Monday, January 2, 2017

H Is for Hawk by Helen Macdonald











A young woman mourns her dead father, trains a goshawk and meditates on the repressed life of novelist T.H. White

Helen Macdonald, a young history scholar at Cambridge, is shocked when her photographer father, in the middle of an assignment, falls dead on the streets of London. The stark weeks and months that follow, however, bring her no relief. In fact, she starts to believe she is losing her mind. Already an expert on hawks, those wild alien hunters, an idea presses on her: she will train a young goshawk. She is emulating another young intellectual at his wit’s end: T.H. White, the English novelist who wrote The Once and Future King, a magical story about King Arthur. The story is how stricken Helen trains the baby goshawk Mabel into a playful completely inhuman killing machine. What becomes apparent is that Helen was successful in training her goshawk (and has the scars to show for it), while T.H. White was not. At the end of the year of training, Mabel is an accomplished killer, Helen is enjoying life again, and T.H. White’s life remains sad and possibly unfulfilled.

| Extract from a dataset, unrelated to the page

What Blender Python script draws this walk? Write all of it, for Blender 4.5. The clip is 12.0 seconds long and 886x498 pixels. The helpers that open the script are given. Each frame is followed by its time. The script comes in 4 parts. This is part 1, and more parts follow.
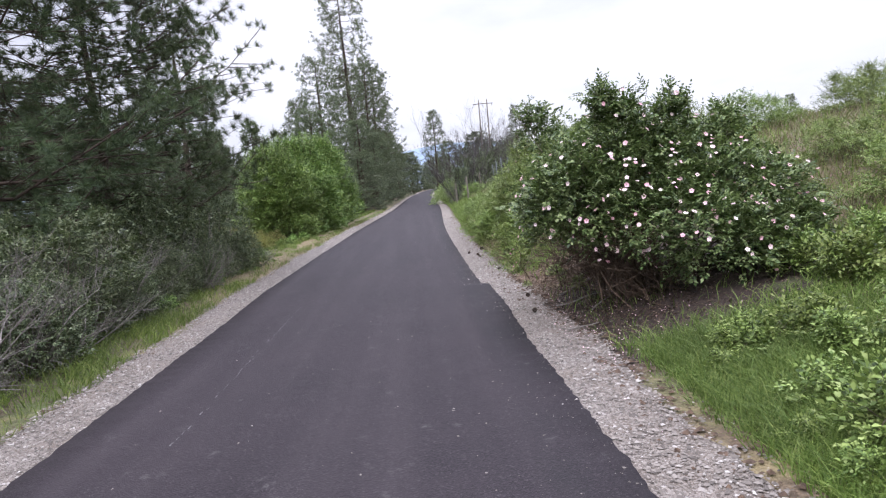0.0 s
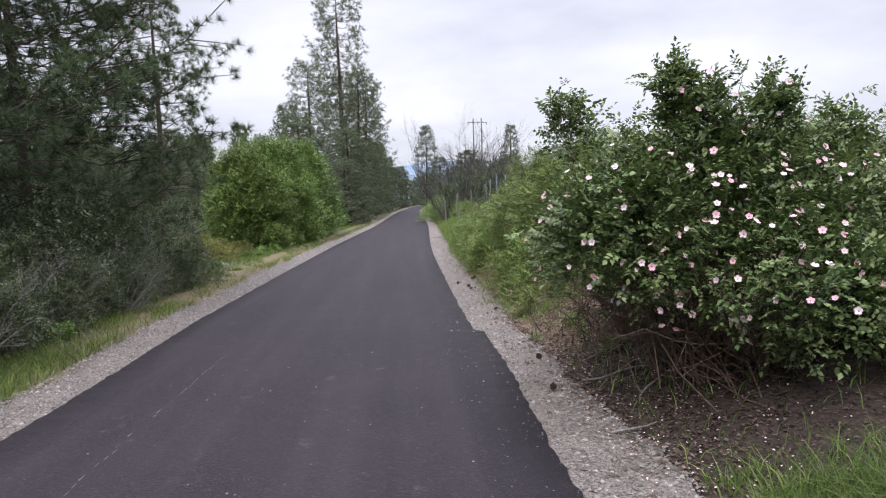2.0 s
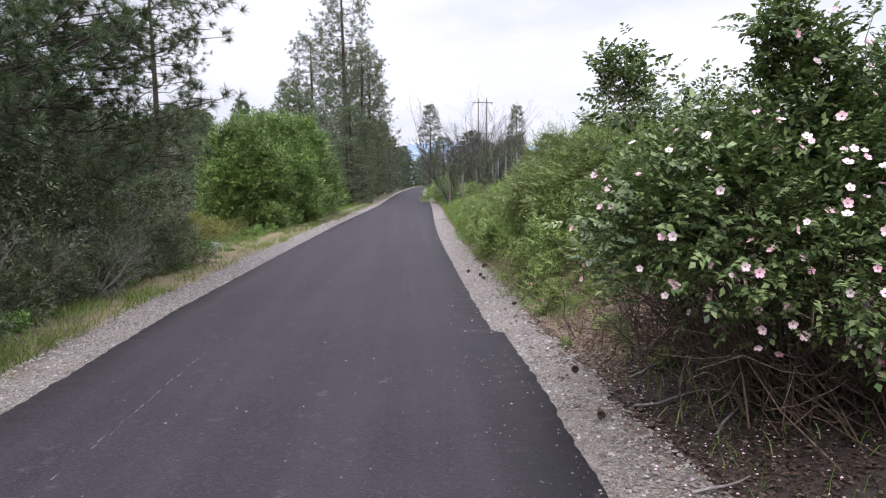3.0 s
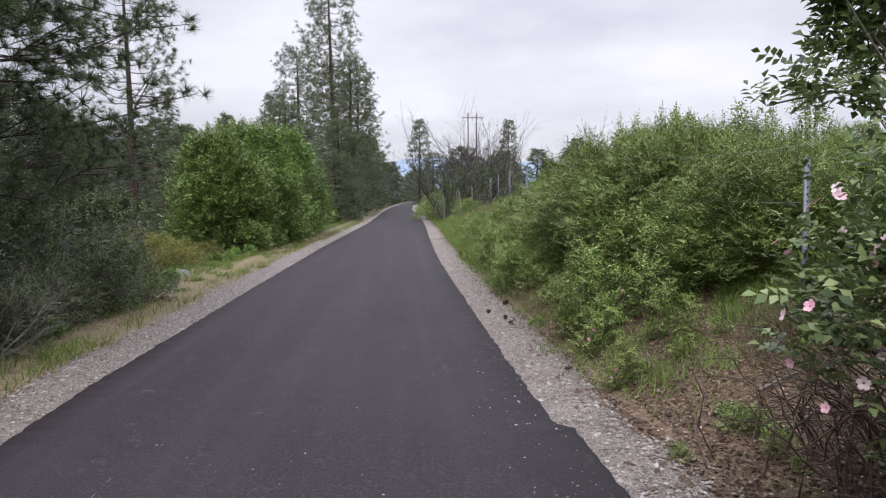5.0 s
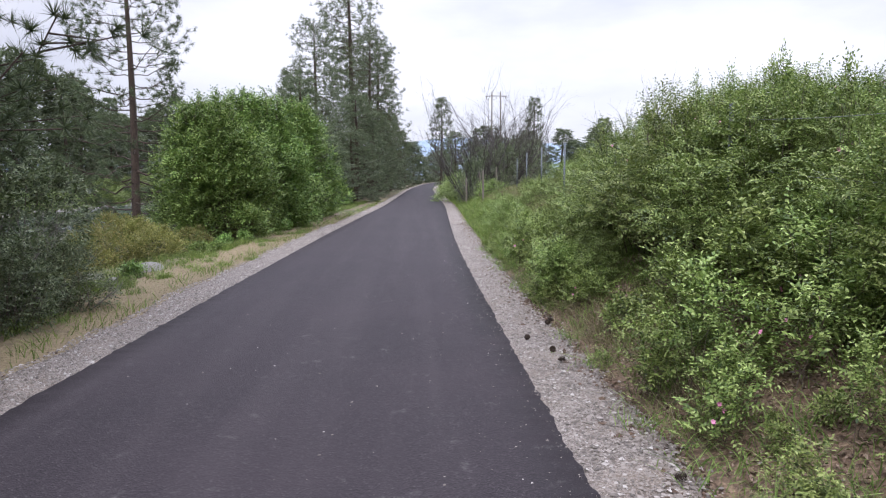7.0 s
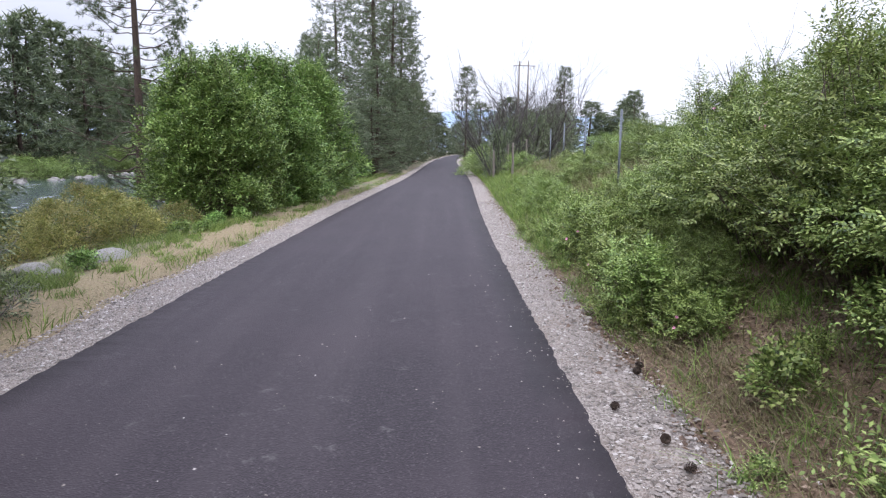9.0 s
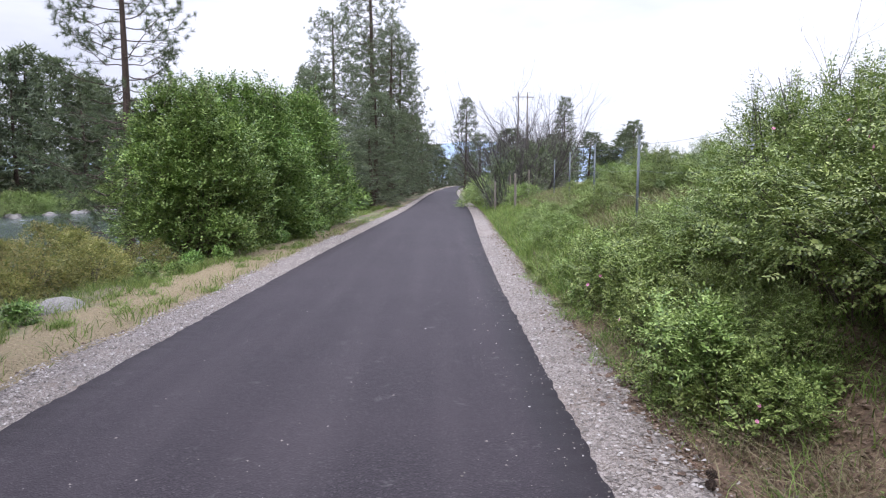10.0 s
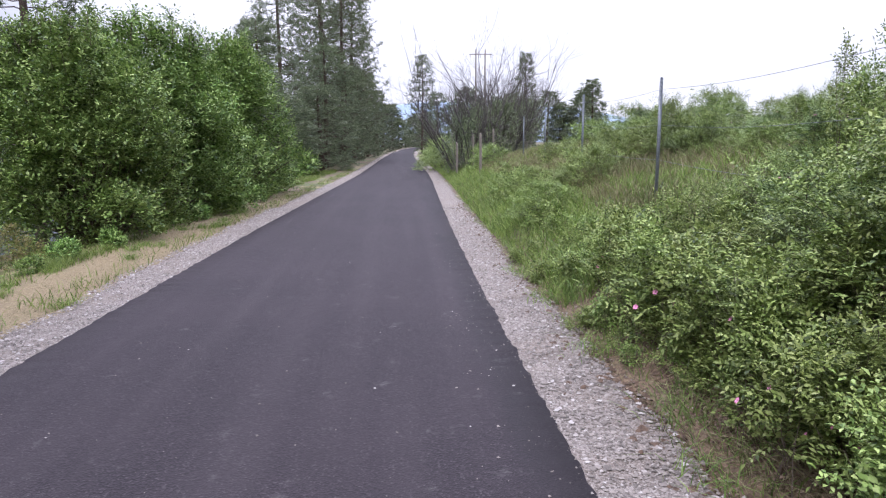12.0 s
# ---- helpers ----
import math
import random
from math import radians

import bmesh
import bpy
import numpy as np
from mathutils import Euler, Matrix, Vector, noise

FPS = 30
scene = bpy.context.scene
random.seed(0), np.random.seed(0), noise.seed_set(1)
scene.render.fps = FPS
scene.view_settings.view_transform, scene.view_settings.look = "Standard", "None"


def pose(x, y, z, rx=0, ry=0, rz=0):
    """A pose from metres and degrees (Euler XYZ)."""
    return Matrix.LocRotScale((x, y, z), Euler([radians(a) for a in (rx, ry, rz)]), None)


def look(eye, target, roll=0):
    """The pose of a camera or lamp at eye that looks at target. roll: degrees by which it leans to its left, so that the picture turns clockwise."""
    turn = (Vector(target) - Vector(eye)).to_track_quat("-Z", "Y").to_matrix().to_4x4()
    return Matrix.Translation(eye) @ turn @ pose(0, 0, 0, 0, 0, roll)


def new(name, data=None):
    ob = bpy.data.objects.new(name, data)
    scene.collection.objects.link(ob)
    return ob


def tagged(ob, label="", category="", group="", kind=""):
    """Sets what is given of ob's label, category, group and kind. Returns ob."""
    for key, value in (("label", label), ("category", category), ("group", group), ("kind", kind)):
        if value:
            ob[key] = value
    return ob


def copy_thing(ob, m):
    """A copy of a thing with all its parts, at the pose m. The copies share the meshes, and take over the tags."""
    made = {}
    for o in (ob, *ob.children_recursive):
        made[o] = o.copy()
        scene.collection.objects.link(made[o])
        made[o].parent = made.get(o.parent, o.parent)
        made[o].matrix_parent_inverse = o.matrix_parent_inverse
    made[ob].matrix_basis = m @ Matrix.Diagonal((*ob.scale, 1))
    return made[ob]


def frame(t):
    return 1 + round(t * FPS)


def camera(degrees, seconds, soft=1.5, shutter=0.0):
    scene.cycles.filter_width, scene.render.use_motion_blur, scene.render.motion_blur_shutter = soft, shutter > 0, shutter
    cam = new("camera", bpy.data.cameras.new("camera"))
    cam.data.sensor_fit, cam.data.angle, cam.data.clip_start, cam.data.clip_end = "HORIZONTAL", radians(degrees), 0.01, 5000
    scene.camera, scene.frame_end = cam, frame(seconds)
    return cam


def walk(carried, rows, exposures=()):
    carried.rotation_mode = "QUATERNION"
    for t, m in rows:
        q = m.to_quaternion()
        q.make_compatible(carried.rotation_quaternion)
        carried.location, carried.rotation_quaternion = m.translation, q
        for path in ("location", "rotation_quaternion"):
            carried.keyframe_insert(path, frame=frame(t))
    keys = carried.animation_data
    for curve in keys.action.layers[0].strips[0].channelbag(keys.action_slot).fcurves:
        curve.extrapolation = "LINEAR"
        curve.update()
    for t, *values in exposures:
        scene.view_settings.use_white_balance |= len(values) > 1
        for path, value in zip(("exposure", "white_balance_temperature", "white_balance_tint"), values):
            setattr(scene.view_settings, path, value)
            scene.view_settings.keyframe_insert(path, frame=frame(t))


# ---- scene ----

For me, the book started slowly and I thought the prose was too pretty and too repressed. I didn’t understand how the book became a bestseller. However, after about 50 pages, I started to get into the story between the obsessive woman with nothing in her life and the completely wild animal she sets out to mold to her will. Interspersed with the structured story of how to train a goshawk, is the sad story of T.H. White, who could not fit himself to his time and perhaps could never fit himself to any time. What he really struggled with was not the goshawk and his contrary method of training her, but his own fears. The lesson Helen learned is that she is not an invulnerable raptor, but a softhearted human, not a hunting bird.

This felt like a book Helen Macdonald was born to write, like a million to one shot.  I'm not sure if she will be able to write another one.